Second, the measurement of these variables continues to be done on a basis that systematically underestimates the weight of developing country economies, such as the measurement of GDP at market-based rates. It was agreed that GDP measured in Power Purchasing Parity terms (a less biased measure) will be accepted in the formula only to forty percent. The element of variability is potentially a powerful variable to capture developing countries need to access Fund resources. However, this will only happen if variability is measured as a ratio of GDP, as it is obvious that the same level of capital account crisis will affect a smaller economy much more than a bigger one. Consequently, the new measurement formula, which simply measures gross size of the volatility of capital flows, will be disadvantageous to developing countries.
It should be added to this that the one variable that has been added into the formula, openness(3), is highly biased against developing countries; so rather than balance the role of the other variables, it exacerbates it. It has been shown that openness is highly correlated with GDP measured in market-based exchange rates (Truman and Cooper 2007). Moreover, the way it will be measured (gross measures of receipts and payments) tends to be a distortive proxy for economic size. For example, re-importation and/or re-exportation of the same products will be added up (ibid). Intracurrency union trade will remain included in what is considered international trade, thereby substantially overestimating the share of the Eurozone members when it comes to measuring openness.
Basic votes are an important factor for addressing the voting power of low income countries. The diminished role of low income countries in the governance of the institution has become more evident in the last few years. As virtually all middle income countries have repaid their obligations to the Fund, the IMF’s main users are low income countries. These are exactly the countries that stand to be further marginalized in IMF voting power in the light of a formula that has mainly sought to align economic weight with voting power. Denying increases to them would have meant reproducing the imbalance whereby users tend to be stripped of access to voting. It is worth noting that formula reforms alone have been rather detrimental to this specific group of countries, especially because of the neglect of alternative measurements of variability, which would have stood to benefit these countries more. The agreement on basic votes hardly redresses this problem. Lifting the share of basic votes in total votes to its original share —a minimum requirement to undo the erosion of the weight of basic votes that had taken place after numerous increases in quotas had affected the quota-related voting power- would have taken a quadrupling of basic votes. However, only a tripling of basic votes was agreed upon. It is worth noting though that the reform includes an agreement to index the share of basic votes to total votes to keep it constant.

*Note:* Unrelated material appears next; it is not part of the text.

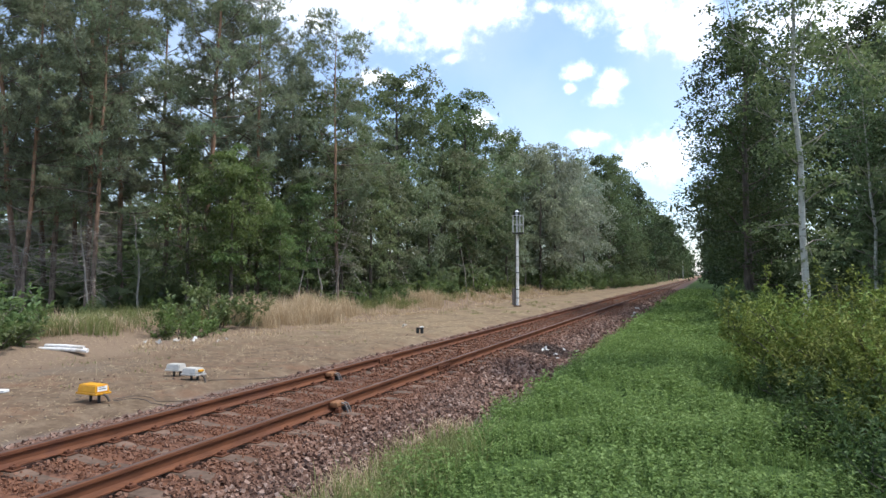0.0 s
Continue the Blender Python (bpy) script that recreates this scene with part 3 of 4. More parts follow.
def plant_left_wood():
    rng = np.random.RandomState(3)
    # pines that stand singly at the edge
    for x, y, s, lean in ((-27.3, 18.3, 1.0, 8), (-25.2, 17.9, 1.0, 7), (-26.1, 19.8, 1.0, 1), (-23.6, 19.5, 1.02, 1), (-24.5, 22.0, 1.0, 0), (-28.1, 22.6, 1.0, 2),
                          (-21.2, 23.3, 1.06, 1), (-17.3, 28.5, 0.87, 1.0), (-20.6, 26.4, 0.98, 0), (-32, 19.5, 1.05, 2), (-23.0, 26.5, 0.98, 0), (-30, 17.0, 1, 1), (-21.8, 31.5, 0.9, 0), (-25.6, 25.4, 0.98, -1), (-24.0, 29.5, 0.95, 1), (-24.6, 17.4, 0.8, -2), (-22.7, 18.9, 0.82, 3)):
        PINES.put(x, y, 0.2, rng.uniform(0, 360), s, tilt=(0, lean))
    for i in range(32):
        FAR_PINES.put(rng.uniform(-50, -27), rng.uniform(21, 60), 0.2, rng.uniform(0, 360), rng.uniform(0.85, 1.1), tilt=(rng.normal() * 1.5, rng.normal() * 1.5))
    for x, y, s in ((-20.0, 21.2, 0.9), (-18.7, 22.3, 0.9), (-19.6, 24.6, 0.9), (-17.6, 24.2, 0.6), (-18.0, 27.0, 0.8)):
        LOCUST.put(x, y, 0.2, rng.uniform(0, 360), s)
    y = 30.5
    while y < 62:
        TALL.put(-17.9 + rng.normal() * 0.6, y, 0.2, rng.uniform(0, 360), rng.uniform(0.62, 0.86) * (1.0 if y < 45 else 1.2))
        y += rng.uniform(2.3, 3.3)
    y = 31.0
    while y < 76:
        (TALL if rng.rand() < 0.3 else OAKS).put(-21.0 + rng.normal() * 0.8, y, 0.2, rng.uniform(0, 360), (0.9 if y < 39 else 1.14 if y < 50 else 1.2) * rng.uniform(0.94, 1.06))
        y += rng.uniform(3.2, 4.2)
    for y in np.arange(66, 94, 4.5):
        GREYS.put(-15.2 + rng.normal() * 0.7, y, 0.15, rng.uniform(0, 360), rng.uniform(0.98, 1.12))
    for y in (98, 104, 110):
        OAKS.put(-14.4 + rng.normal() * 0.4, y, 0.1, rng.uniform(0, 360), rng.uniform(1.36, 1.46))
    y = 116.0
    while y < 620:
        (MIDWAY if y < 170 else DISTANT).put(-14.2 + min(1.8, (y - 116) * 0.02) + rng.normal() * 0.8, y, 0.1, rng.uniform(0, 360), rng.uniform(1.05, 1.25))
        y += 5.5 + y * 0.045
    y = 85.0
    while y < 240:
        DISTANT.put(-21 + rng.normal(), y, 0.1, rng.uniform(0, 360), rng.uniform(0.9, 1.1))
        y += 13.0


def plant_right_wood():
    rng = np.random.RandomState(4)
    for x, y, s in ((2.2, 37.5, 1.04), (6.3, 30.5, 0.85), (7.0, 25.5, 0.72), (7.8, 22.8, 0.64), (10.5, 19.8, 0.6), (6.8, 33, 0.85), (12.5, 24, 0.68), (2.5, 43.0, 1.08), (4.4, 53, 1.1), (13.5, 18, 0.6), (10, 29, 0.76)):
        MAPLES.put(x, y, 0, rng.uniform(0, 360), s * 1.05)
    for x, y, s in ((16, 21, 0.66), (17, 28, 0.78), (14, 34, 0.84), (9, 40, 1.0)):
        OAKS.put(x, y, 0, rng.uniform(0, 360), s)
    for x, y, s in ((5.3, 19.6, 0.72), (7.4, 18.4, 0.66), (4.9, 23.0, 0.76), (9.6, 17.4, 0.68), (7.2, 21.5, 0.72)):
        ASPENS.put(x, y, 0, rng.uniform(0, 360), s)
    y = 61.0
    while y < 620:
        (MIDWAY if y < 135 else DISTANT).put(4.7 + rng.normal() * 0.4, y, 0.0, rng.uniform(0, 360), rng.uniform(0.95, 1.15))
        y += 5.5 + y * 0.045


def thicket(seed, label, boxes, size):
    """Deep undergrowth far inside the wood: twiggy leaf masses that close it against the horizon."""
    rng = np.random.RandomState(seed)
    b = Buf()
    for x0, x1, y0, y1, top, n in boxes:
        c = np.column_stack([rng.uniform(x0, x1, n), rng.uniform(y0, y1, n), rng.rand(n) ** 1.4 * top])
        c = np.repeat(c, 12, 0) + rng.normal(size=(n * 12, 3)) * [0.5, 0.5, 0.35]
        c[:, 2] = np.maximum(c[:, 2], 0.1)
        leaf_faces(b, rng, c, rng.normal(size=c.shape), size, size * 0.55)
    thing("undergrowth", b.mesh("undergrowth", [M_OAK]), Matrix(), label, "undergrowth", kind="stuff")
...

Conspicuously absent from the spring decision was the issue of double-majority voting, which would have a pragmatic and helpful proposal to give more influence in decision-making to developing countries, and encouraging broader and more diverse coalitions across the membership –thereby ensuring more ownership— in support of policy decisions. The double majority is an option that has been tested in similar contexts, such as in regional development banks, and would not require further changes to the quota or to the Articles of Agreement. This option no longer seems to be under consideration at the Bretton Woods Institutions, even though, if the political will existed, it could still be adopted by them.
Developing country reactions to the reform were generally negative. The Arab states stated their expectation that "an outcome of future quota realignments should be a further increase in the voting share of emerging markets and developing countries as a whole", a clear reference to the fact that this had not been the outcome of the reform package. South Africa, one of the emerging markets to actually lose with the reform, stated that the package had still "a considerable built-in governance deficit".
But the reforms of governance of the Bretton Woods Institutions should be assessed against the context of their changing roles and an important consideration in this regard that has emerged since 2002 deserves attention. It was indeed ironic that just as the decision on overhaul of quota was agreed to, a parallel change that would make it even less significant was taking place. This was that the decision on overhaul of quota was completed at the same spring meetings that witnessed a clear move by the IMF away from financing roles, which require funding capacity, and towards surveillance and monitoring, which, to be effective, require even-handedness and a greater emphasis on the advanced economies rather than the developing ones. Maintaining a formula so influenced by considerations about the funding capacity of members becomes, in this scenario, no longer justified, and further erodes democracy and effectiveness. One of the developing country constituencies made this clear in their statement: "The Fund’s governance structure is prepared for its lending role, but it is totally unfit for its progressively more important supervisory and regulatory role. We think that it would be appropriate for the Executive Board to use a double majority system (of weighted votes and members) to adopt policy decisions...".
Summing up, the voting reforms failed to live up to the requirements of democratization and legitimacy of an institution that is going through the worst crisis since its foundation. The Doha FFD Review Conference, in reviewing implementation of the Monterrey Consensus, should take the opportunity to denounce this lack of progress. Moreover, the changing role of the Fund is one of the "emerging issues", unforeseen in 2002, but one that should be addressed in the Doha Conference with a call for further, more significant, changes to its governance structure.
Aldo Caliari is the the Director of Rethinking Bretton Woods Project at the Center of oncern, Washington D.C.
Notes
(1) The World Bank has declared it will follow its own process, but it is expected that it will closely follow the lines of the IMF decision.
(2) The fluctuation responds to the fact that the constituency of Spain, Mexico, Venezuela and others, comprising —before the reform— some 4 percent of voting power, is rotatively chaired by one of those three countries.
(3) Openness has been introduced as an independent variable, but some of its elements –export volatility, trade— were already included in the old formula.
* Beltran, Gil S. 2005. Governance in Bretton Woods Institutions. Paper Prepared for the XX G24 Technical Group Meeting, Manila.
* Cooper, Richard N. and Edwin M. Truman 2007. The IMF Quota Formula: Linchpin of Fund Reform. Policy Briefs in International Economics. Number PBO7-1. Peter G. Peterson Institute for International Economics. February.
* Zaidi, Iqbal and Abbas Mirakhor 2006. Rethinking the Governance of the International Monetary Fund. IMF Working Paper. WP/06/273.